Instead, we must focus on aligning measured amounts of value-creating resources we manage with the costs we incur in producing that value. In the same way that manufactured capital is measured and managed in the terms of the Systeme International d'Unites (the SI Units, commonly called the metric system), so, soo, do we need analogous standardized metrics for human, social, and natural capital.
A primary goal, then, is to meaningfully quantify what we manage at each level of complexity and in ways useful within each of the four primary domains (science, law, finance, and communications). Tailoring the science to the needs for property rights, accounting standards, and meaningful communications, and then feeding back from each of those to the others, gets the co-evolutionary ball rolling.
It is expected that sorting out the theory and methods involved in modeling, estimating, measuring, and standardizing human, social, and natural capital will involve controversy and contentious debates. Though the relevant theory and methods of an unmodern perspective resolving the modern vs postmodern "culture wars" have been available for decades, few are aware of how to separate and balance the needs for respecting individual differences in the context of communicable standards.
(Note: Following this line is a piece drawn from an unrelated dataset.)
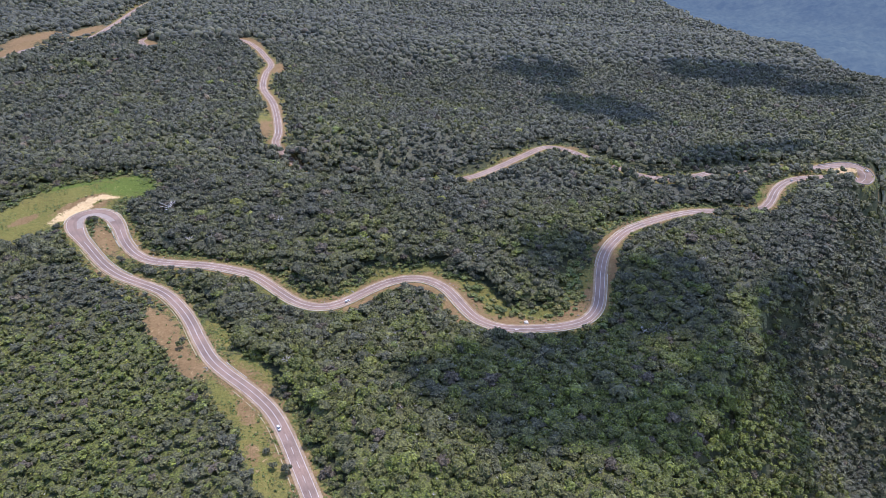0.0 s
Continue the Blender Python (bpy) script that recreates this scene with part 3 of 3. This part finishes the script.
# ---- roadside works ----
def piece(name, mat, x0, y0, x1, y1, off0, off1, top, label, category, gap=0):
    """A built edge along the road between two places of its line, cast in lengths."""
    a, c = sorted((index_near(x0, y0), index_near(x1, y1)))
    holder = tagged(new(name), label, category, kind="structure")
    k = a
    while k < c:
        strip("length", mat, holder, k, min(k + 5, c + 2), off0, off1, -0.5, top)
        k += 4 + gap
    return holder


piece("gutter", STAINED, -272, 466, -146, 342, HALF + 2.3, HALF + 2.8, 0.22, "pale cast concrete drain channel beside the road", "gutter", 0)
piece("gutter", STAINED, -120, 318, -58, 218, HALF + 3.2, HALF + 3.6, 0.16, "yellowed broken concrete drain channel in grass", "gutter", 1)
piece("low_wall", CONCRETE, -292, 488, -232, 431, -HALF - 1.9, -HALF - 1.5, 0.7, "pale low concrete wall inside the hairpin bend", "wall")
piece("low_wall", CONCRETE, -270, 503, -246, 471, -HALF - 2.4, -HALF - 1.7, 0.55, "pale broken concrete edging inside the hairpin bend", "wall", 1)
piece("low_wall", CONCRETE, -134, 331, -120, 319, -HALF - 2.0, -HALF - 1.6, 0.5, "short pale concrete wall beside the road", "wall")
piece("kerb", CONCRETE, -226, 455, 124, 460, -HALF - 1.95, -HALF - 1.52, 0.42, "weathered concrete kerb along the outer verge", "kerb")
piece("kerb", CONCRETE, 126, 470, 205, 562, HALF + 1.52, HALF + 1.9, 0.40, "weathered concrete kerb along the verge", "kerb")
piece("kerb", CONCRETE, -300, 500, -245, 470, HALF + 1.52, HALF + 1.95, 0.42, "pale concrete kerb round the outside of the hairpin", "kerb")
piece("parapet", ROCK, 400, 665, 408, 702, -HALF - 1.2, -HALF - 0.7, 1.1, "dark stone parapet round the lookout bend", "wall")

# patch of worn paving in the hairpin
k0, k1 = index_near(-296, 491), index_near(-268, 505)
strip("worn_patch", WORN, road, k0, k1, -HALF + 0.7, -HALF + 5.0, 0.26, 0.305, "pale worn paving inside the bend", cols=4)
# slanting paint mark across the lane below the white rock
k0 = index_near(50, 398)
strip("paint_mark", PAINT, road, k0, k0 + 2, -1.6, -0.5, 0.26, 0.325, "white paint mark across the lanes")


def ground_at(x, y):
    return float(ground_height(x, y)[0])


def road_pose(x, y, off, backwards=False):
    k = index_near(x, y)
    p = LINE[k] + SIDE[k] * off
    a = math.degrees(math.atan2(TAN[k][1], TAN[k][0])) + (180 if backwards else 0)
    return pose(p[0], p[1], BED[k] + 0.28, 0, 0, a)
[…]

One of the purposes of mounting this demonstration project is to provide tangible lived experiences of simultaneously general and specific forms of sustainable development.
Human capital may fall into four to eight broad areas, depending on how they are defined: physical, cognitive, socio-emotional, and moral development and health.
Social capital encompasses a similarly broad range of areas that may prove to comprise a number of possible constructs: trust/loyalty/commitment, security, safety, rule of law, leadership, organizational and governance, etc.
Natural capital, like human and social, spans multiple types of ecosystem services, including those provided by watersheds, estuaries, forests, fisheries, the atmosphere, etc., where the effects of pollution are gauged in terms of the effect on the optimal functioning of the ecosystems.